Kommentar

Falscher Fetisch Atheismus

Als atheistischer Humanist, der sich immer bemüht hat, Atheismus und Humanismus nicht gleichzusetzen, könnte ich mich freuen über so viel Elfenbeinturm. Doch der Untertitel erhebt den Anspruch, auch etwas über “Herausforderungen … für Gesellschaft” mitzuteilen. Es steht zu vermuten, dass mit Gesellschaft “unsere” (gemeinsame) gemeint ist, in der Gläubige wie Ungläubige unaufgeregt ihr Leben und ihren Glauben oder Nichtglauben miteinander leben.

Doch es wird nicht nur der anmaßende Eindruck erweckt, unsereins, das Atheistenvolk, lebe in einer anderen Gesellschaft oder störe zumindest die christlich verstandene Eintracht.
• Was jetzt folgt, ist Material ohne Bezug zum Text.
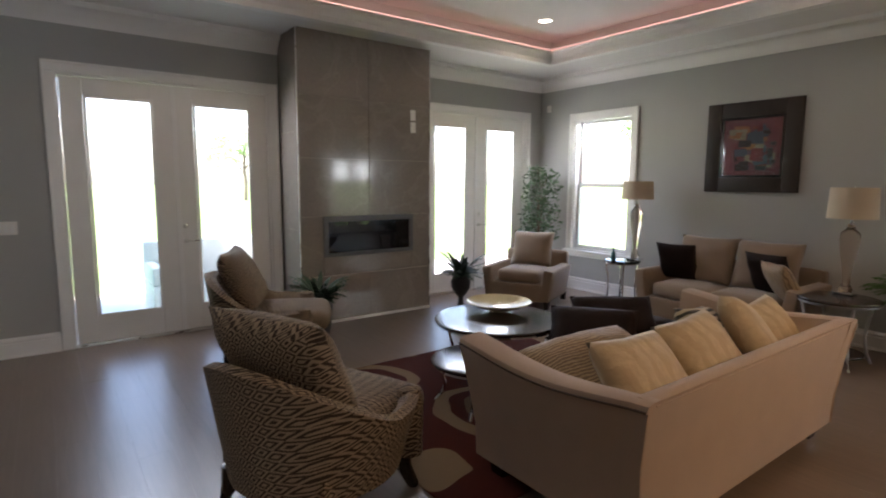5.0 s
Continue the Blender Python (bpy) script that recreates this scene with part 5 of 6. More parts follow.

Es werden von jeder seriösen Sozial- und Kulturforschung, inklusive Religionswissenschaft, mehrfach widerlegte Vorurteile transportiert: “Ein kulturelles und ethisches ’Vakuum’ ist hier [in Ostdeutschland, HG] entstanden … Der Atheismus, der hier zu einem weit verbreiteten Ressentiment gegen Religion, Christentum und Kirchen geworden ist, braucht in der Gesellschaft keine Begründungen. Er versteht sich einfach von selbst.” (S. 25 f.)

Der Befund ist zunächst allgemein richtig, doch die Belege für “Vakuum” bzw. “Ressentiment” (Nachwirkungen verspüren, Abneigung fühlen, sich grollend erinnern, lebhaft empfinden, Vorurteile pflegen) bleiben aus. Die x-te Entlarvung von drei Dogmen des Materialismus (vgl. S. 54 ff.) oder die x-te Dawkins-Exegese kann nicht viel beitragen zur Antwort auf die Frage “Besser leben ohne Gott?”.

Wenn man dann schon den Streit mit atheistischen Kontrahenten sucht, findet und – wie zu erwarten war – theologisch “gewinnt”, dann kann man, wie Klinnert es tut, beruhigt feststellen – soziologischen und vor allem aber medialen Tatsachen zum Trotz –, dass der “Alltagsatheismus” (der, wie gesagt, gar nicht untersucht wird, nicht viel ist darüber bekannt) “die christlichen Kirchen vermutlich eine Art Platzhalterfunktion für die verbliebene Hoffnung [wahrnehmen], dass das menschliche Leben über seine materielle Faktizität hinaus” (S. 50 f.) ein Versprechen enthält, das es selbst nicht einzulösen vermag.

Das Leben kann ein Versprechen nicht einhalten, toll. So ist es im Leben. Was wäre ein “höheres” Leben? Selbst wenn die Kirchen tatsächlich die kulturelle Funktion (noch) hätten, uns dieses Jenseits-Versprechen schmackhaft zu machen, was bieten sie hier an für moderne Menschen, die ihre Wertvorstellungen aus vielen Quellen ziehen? Gerade der missionarische Misserfolg in Ostdeutschland im letzten Vierteljahrhundert, trotz hoher Investitionen und ganzer Jahreshaupttitel in der staatlich geförderten politischen Bildung etwa in Sachsen, zeigt doch das Problematische dieser kirchlichen Selbstperspektive. In meinem Heimatland Sachsen gibt es 2014 die höchsten Kirchenaustrittszahlen seit der “Wende”. Die Atheisten und schon gar die “neuen”, sind daran schuld? Sie kommen hierzulande nämlich fast nicht zu Wort.

Mutschler folgert: “Philosophisch und wissenschaftlich kommen wir nur an die Schwelle des Tempels. Wer hinein will, muss auch sie noch hinter sich lassen.” (S. 59) Ja, das ist es! Lassen wir Philosophie und Wissenschaft hinter uns! Es grüßt der Taliban. Was soll ich mit dem im Tempel?

 


Reinhard Hempelmann (Hrsg.): Atheistische Weltdeutungen. Herausforderungen für Kirche und Gesellschaft. Berlin: Evangelische Zentralstelle für Weltanschauungsfragen 2014, 80 S. (EZW-Texte 232).